A TV show will present the real lives of Fermilab scientists

Nov 25, 2008 09:36 GMT  ·  By

A TV documentary film directed by Clayton Brown and Monica Ross will be aired today on PBS, presenting the lives of the scientists from the American Fermilab laboratory in Illinois. "The Atom Smashers," as the saga movie is called, tries to reveal the real, human aspects behind the "talking heads" that are usually showed on TV with the occasion of some hypothetical breakthrough discoveries or glitches related to the devices they use.

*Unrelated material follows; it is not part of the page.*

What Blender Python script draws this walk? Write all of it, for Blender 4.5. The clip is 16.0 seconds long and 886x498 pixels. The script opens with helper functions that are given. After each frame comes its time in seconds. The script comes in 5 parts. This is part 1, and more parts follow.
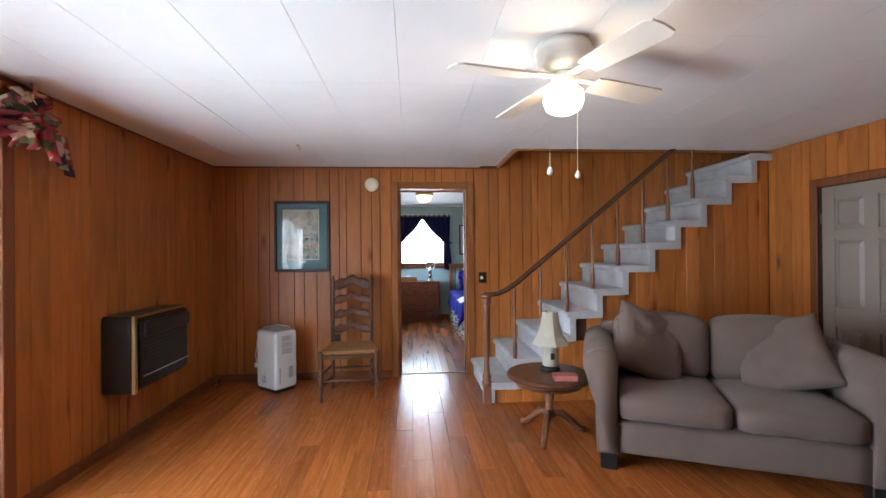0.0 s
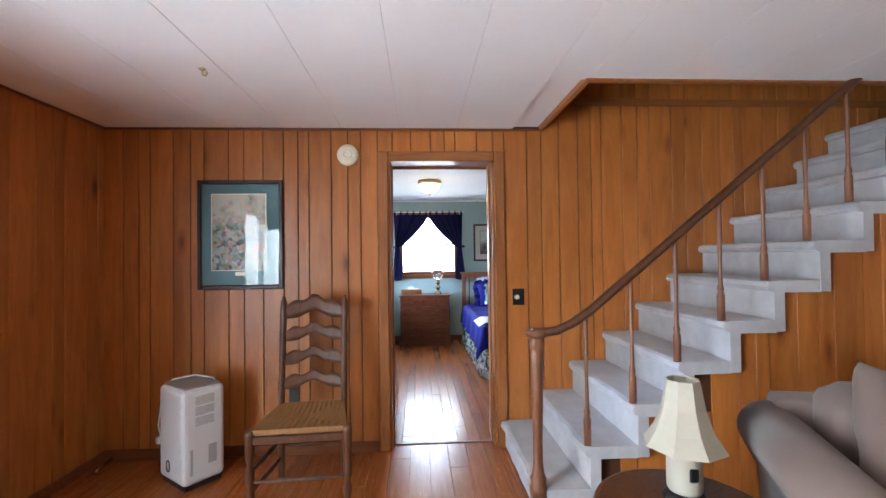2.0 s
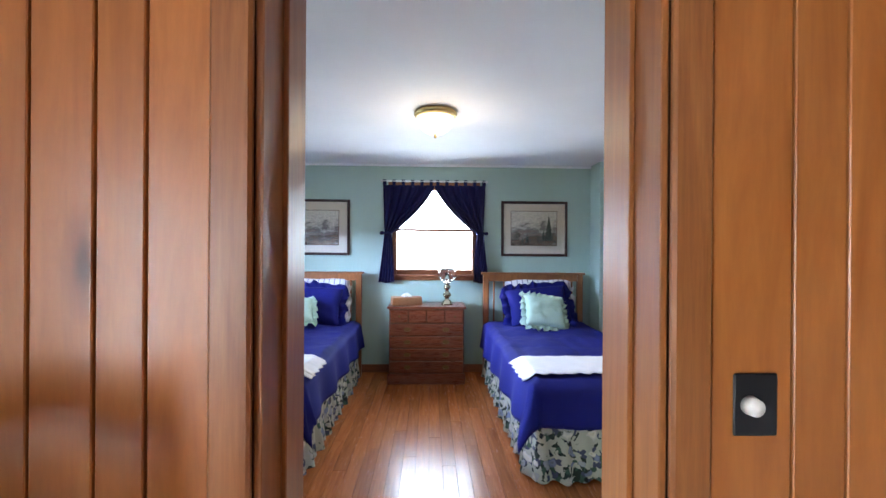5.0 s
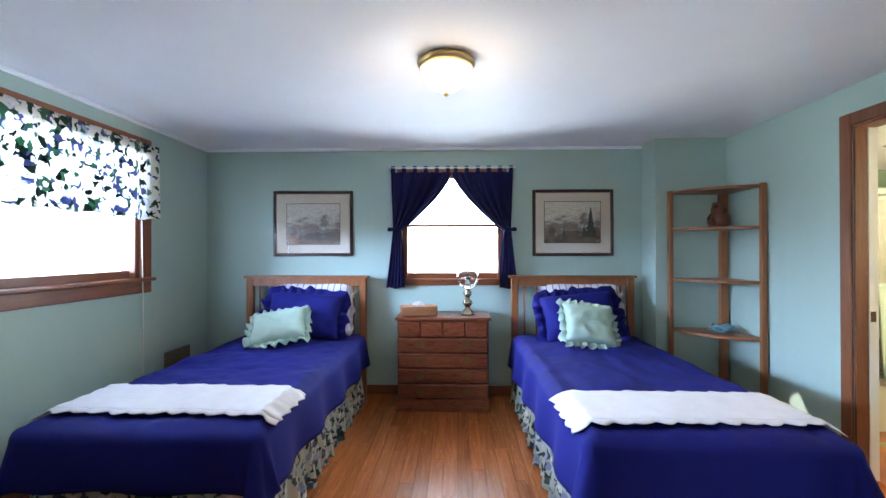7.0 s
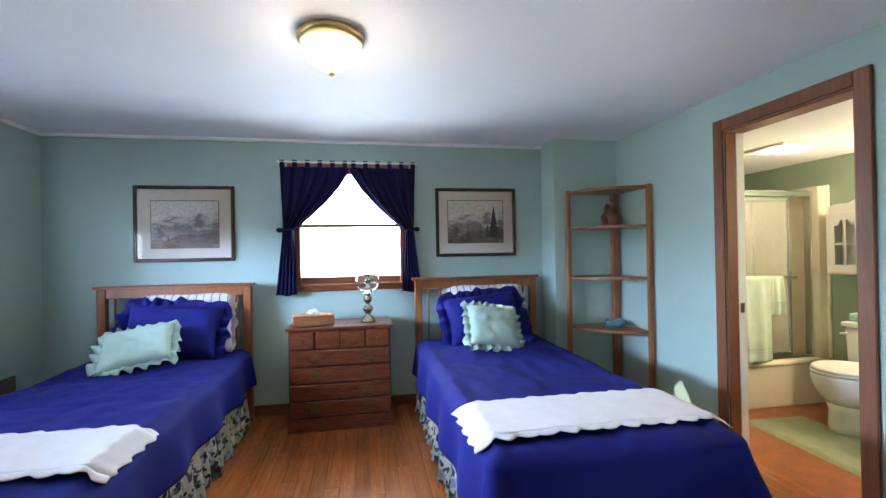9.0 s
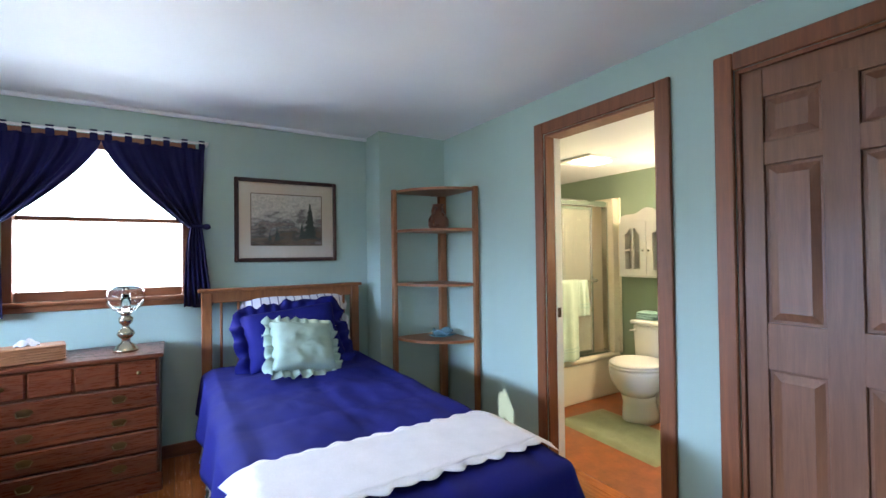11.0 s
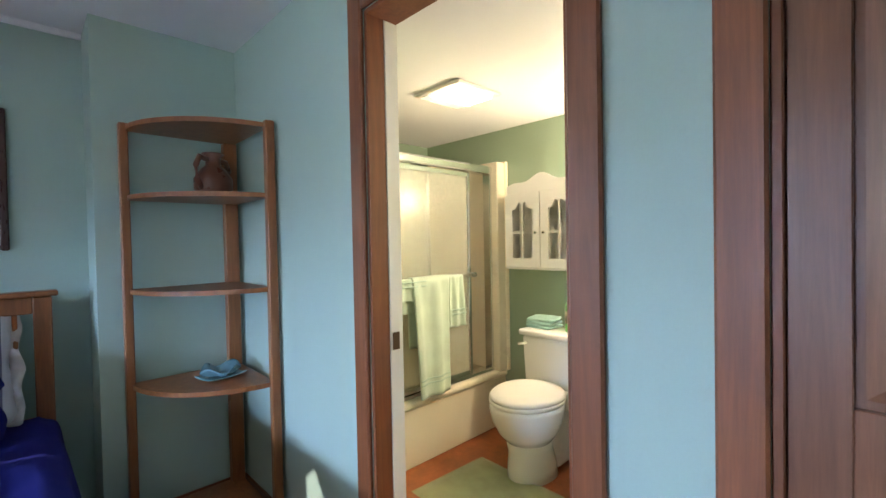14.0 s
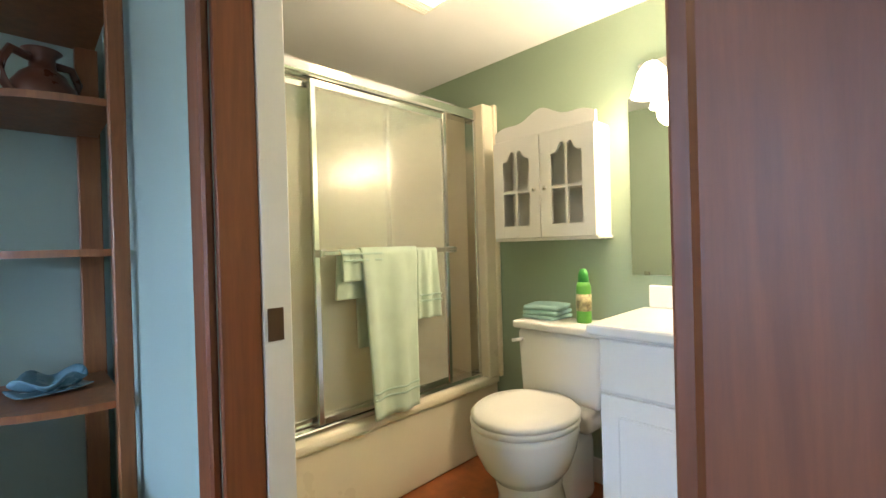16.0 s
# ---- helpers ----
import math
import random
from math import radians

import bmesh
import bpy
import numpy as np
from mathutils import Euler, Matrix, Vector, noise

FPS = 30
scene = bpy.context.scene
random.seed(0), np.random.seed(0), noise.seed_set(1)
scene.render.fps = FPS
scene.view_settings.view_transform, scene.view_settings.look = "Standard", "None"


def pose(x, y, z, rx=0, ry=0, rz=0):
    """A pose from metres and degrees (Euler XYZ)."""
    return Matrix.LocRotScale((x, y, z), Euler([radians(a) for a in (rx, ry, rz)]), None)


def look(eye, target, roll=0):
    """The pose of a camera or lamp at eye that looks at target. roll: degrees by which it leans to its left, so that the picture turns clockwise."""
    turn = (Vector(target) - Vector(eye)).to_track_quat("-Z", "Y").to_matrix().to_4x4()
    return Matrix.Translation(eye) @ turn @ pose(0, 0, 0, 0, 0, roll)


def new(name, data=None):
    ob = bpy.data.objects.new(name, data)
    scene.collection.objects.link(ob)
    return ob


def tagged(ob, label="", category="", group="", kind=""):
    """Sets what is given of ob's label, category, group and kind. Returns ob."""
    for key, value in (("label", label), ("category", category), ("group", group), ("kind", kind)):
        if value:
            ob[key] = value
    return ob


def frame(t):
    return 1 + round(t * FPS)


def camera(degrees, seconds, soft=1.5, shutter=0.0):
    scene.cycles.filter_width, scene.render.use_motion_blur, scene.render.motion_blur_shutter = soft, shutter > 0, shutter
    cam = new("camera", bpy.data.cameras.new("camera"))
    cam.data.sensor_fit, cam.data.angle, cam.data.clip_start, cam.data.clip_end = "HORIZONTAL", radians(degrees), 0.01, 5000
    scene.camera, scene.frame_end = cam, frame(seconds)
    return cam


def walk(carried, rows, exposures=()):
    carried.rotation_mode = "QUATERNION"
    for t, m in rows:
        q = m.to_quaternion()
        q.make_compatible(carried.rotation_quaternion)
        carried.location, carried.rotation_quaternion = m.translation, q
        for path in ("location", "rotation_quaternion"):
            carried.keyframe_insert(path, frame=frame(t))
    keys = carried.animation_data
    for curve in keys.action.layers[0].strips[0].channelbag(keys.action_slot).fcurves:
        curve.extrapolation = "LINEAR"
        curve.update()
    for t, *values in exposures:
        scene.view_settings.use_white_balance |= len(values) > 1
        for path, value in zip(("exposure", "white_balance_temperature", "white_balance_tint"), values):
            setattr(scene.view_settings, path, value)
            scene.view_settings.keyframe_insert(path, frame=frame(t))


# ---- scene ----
cam = camera(91.0, 16.0)
PATH = [
    (0, (-0.058, -0.173, 1.362), (0.087, 1.822, 1.368), -0.5),
    (0.5, (0.013, 0.227, 1.351), (0.124, 2.223, 1.374), -0.2),
    (1, (0.04, 0.644, 1.348), (0.132, 2.641, 1.411), 0.1),
    (1.5, (0.014, 1.032, 1.368), (0.127, 3.027, 1.438), -0.5),
    (2, (0.016, 1.475, 1.357), (0.125, 3.472, 1.39), -0.7),
    (2.5, (-0.002, 1.901, 1.364), (0.125, 3.897, 1.363), -0.6),
    (3, (0.021, 2.317, 1.334), (0.162, 4.311, 1.352), -0.6),
    (3.5, (0.035, 2.695, 1.342), (0.186, 4.688, 1.383), -0.7),
    (3.7, (0.063, 2.861, 1.321), (0.19, 4.855, 1.398), -0.3),
    (5.8, (0.145, 4.197, 1.356), (0.16, 6.196, 1.317), -0.1),
    (6, (0.162, 4.289, 1.347), (0.153, 6.289, 1.309), -0.3),
    (6.5, (0.184, 4.445, 1.339), (0.122, 6.443, 1.307), -0.7),
    (7, (0.191, 4.528, 1.313), (0.137, 6.527, 1.323), -0.1),
    (7.5, (0.187, 4.579, 1.308), (0.205, 6.578, 1.328), 0.7),
    (8, (0.207, 4.635, 1.31), (0.31, 6.632, 1.33), 0.1),
    (8.5, (0.242, 4.688, 1.312), (0.458, 6.676, 1.329), -0.8),
    (9, (0.277, 4.754, 1.317), (0.634, 6.722, 1.327), -1.0),
    (9.5, (0.313, 4.827, 1.291), (0.834, 6.758, 1.312), -0.9),
    (10, (0.346, 4.901, 1.308), (1.051, 6.772, 1.314), -0.8),
    (10.2, (0.383, 4.945, 1.301), (1.154, 6.79, 1.316), -0.7),
    (12.5, (0.995, 5.518, 1.31), (2.356, 6.984, 1.288), -0.4),
    (13, (1.212, 5.63, 1.294), (2.578, 7.092, 1.261), 0.1),
    (13.5, (1.414, 5.776, 1.293), (2.802, 7.215, 1.242), 0.2),
    (14, (1.654, 5.893, 1.274), (3.05, 7.324, 1.237), -1.1),
    (14.5, (1.851, 5.982, 1.249), (3.245, 7.416, 1.215), -1.9),
    (15, (1.995, 6.122, 1.176), (3.398, 7.547, 1.159), -1.6),
    (15.5, (2.132, 6.222, 1.125), (3.538, 7.645, 1.088), -0.8),
    (16, (2.236, 6.29, 1.068), (3.638, 7.715, 1.058), -1.6),
]
walk(cam, [(t, look(eye, target, roll)) for t, eye, target, roll in PATH], [(0, -0.25), (1.5, 0.12), (3.5, 0.25), (6, 0.32), (9, 0.2), (12.5, 0.24), (15, 0.06), (16, -0.08)])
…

The film has already been presented at movie festivals for several weeks now and is focused on Fermilab's years long quest for the Higgs boson, better known by its generic name of “the God particle,” but also has an impending LHC feeling looming all along. It even stresses on themes related to the competition between the US-based Tevatron particle collider at Fermilab and the European Large Hadron Collider at CERN in Geneva.

 

Some of the scientists whose lives are smashed on the screen will include Ben Kilminster (a rock singer and newcoming physicist), Marcela Carena (a theoretical physicist born in Argentine), Leon Lederman (a Nobel prize winner and prominent figure in the search for the Higgs boson, whose current career is presented in parallel with his appearance on the talk show "Donahue" nearly 30 years ago), as well as the married-with-children couple John Conway and Robin Erbacher, both University of California physicists in Davis.

 

"The scientists express their fears and their hopes, which is something you rarely see scientists do," Brown explained for the Associated Press, as quoted by MSNBC. "We rarely see them frustrated or disappointed, or wonder whether this is the time to have a kid." The movie already changed the lives of its characters, as Conway shares. "It's certainly the first time I've been asked for my autograph," he says. "It's the first time a film has made physics look as cool as we think it is." His wife added that "It certainly makes continuing to work on the Tevatron exciting while we wait for the LHC".